Categories: Family Law Business, Corporate, Commercial Law Legal Theory and Jurisprudence

Instructor(s)

Benhalim, Rabea

Course Data

Room 3261
TR 4:10pm-5:30pm

Pass/Fail: Yes

Course Description

This class is designed to give students a basic understanding of religious arbitration in the United States. Religious arbitration spans the realms of commercial and family law. Its existence raises questions regarding the intersection of freedom of religion and freedom of contract and is rooted in the America's tradition of legal pluralism. Minority religious communities, such as Jews and Muslims, often utilize religious arbitration as a means of exercising their religious freedom.The course will begin by looking at the Federal Arbitration Act and understanding the legal framework in which religious arbitration operates. It will then move onto (1) the history of religious arbitration in England and the American colonies; and (2) contemporary issues in religious arbitration with a focus on religious minorities in the United States, including the impact of state based "Shariah Law Bans" on religious arbitration. The course will analyze the larger theoretical underpinnings of legal pluralism and multiculturalism at play in the literature on religious arbitration. The class will also contextualize the subject of religious arbitration within various governmental and constitutional structures exploring the application of religious arbitration in both family and commercial law.

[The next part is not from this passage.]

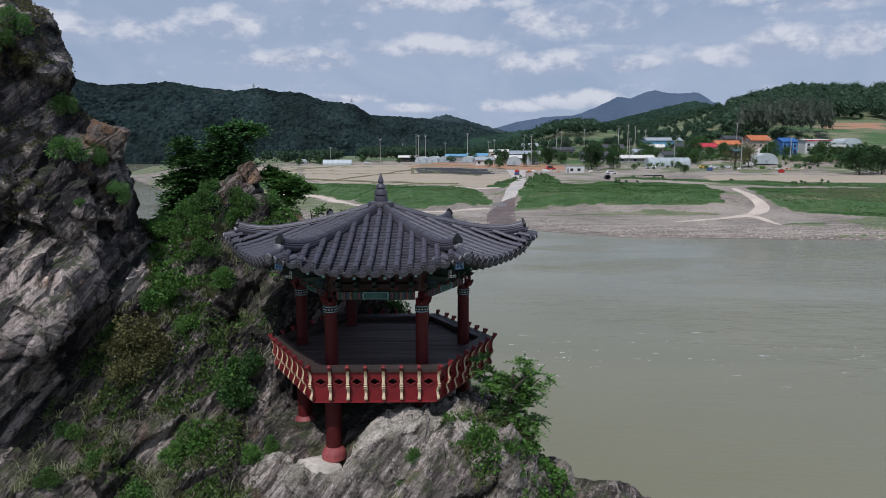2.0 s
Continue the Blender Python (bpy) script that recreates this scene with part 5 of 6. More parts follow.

Attentive students should come away from the class with a working understanding of how religious arbitration fits into the larger American arbitration regime, as well as an appreciation for the theories of multiculturalism and legal pluralism employed in the debate on religious arbitration today.

Reading Materials: Readings will be from a professor-created collection provided on an online moodle site. Final grade will be based on a final term paper or final project/presentation, with added points for class participation.

This 1-credit course meets the first five weeks of term only.